The banking industry in Nigeria has come a long way, in terms of developing techniques to prevent electronic frauds, such as transactions monitoring and the introduction of chip and pin.
Despite this progress made by banks, the organisational structures of fraud groups had evolved from a cluster of localised groups to global crime networks leveraging the internet to share information, update their skills and develop and update their fraud facilitating tools.
This has fueled a multi-billion global electronic fraud network where information, hardware and application said to facilitate fraud are traded and exchanged.
Nonetheless, the banks should be blamed for the incessant fraud in the industry.
The banks are the cause of their own problems.
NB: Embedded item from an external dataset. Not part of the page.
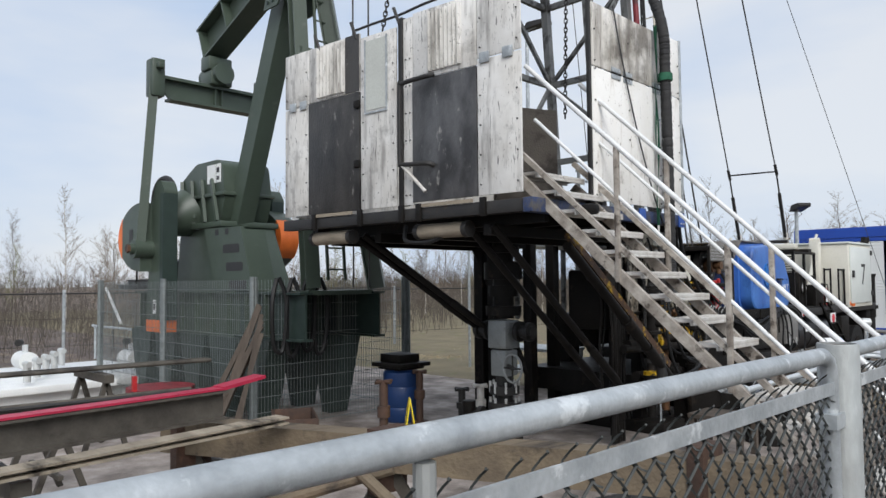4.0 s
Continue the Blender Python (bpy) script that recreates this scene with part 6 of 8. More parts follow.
MX0, MX1, MY0, MY1 = -5.62, -4.32, 0.26, 1.20
for x in (MX0, MX1):
    for y in (MY0, MY1):
        wpart("leg", BEAMS((mp(x, y, 2.6), mp(x, y, 13.2), 0.10, 0.10)), M_MAST, mast, "grey mast leg")
        wpart("upper_leg", BEAMS((mp(x * 0.96 - 0.2, y * 0.9 + 0.07, 12.6), mp(x * 0.96 - 0.2, y * 0.9 + 0.07, 20.6), 0.08, 0.08)), M_MAST, mast)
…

Instead of having trained core staff who would want to build their careers, they, most times, employ people on a contract basis. Those people know they have no future in that bank and what they would do is to start pilfering and doing all sorts of unscrupulous things.
The banks should know that once the banking halls are populated with people who are not core bankers, people who are not specifically trained for or interested in any career in the system, stealing of depositors’ money, will continue.
The rising incidents of fraud in the banking sector could however have a devastating effect on the confidence of customers, the banks and the economy, which would in turn affect the strength of the banks.
The banks will also continue to suffer serious hemorrhages until they are able to change their structure.
The digital revolution has caused a lot of hemorrhage to depositors. The banks must go back to the basics. They have to train their staff and retrain them. Unless they return to building careers, it is going to be a difficult task sanitising the system.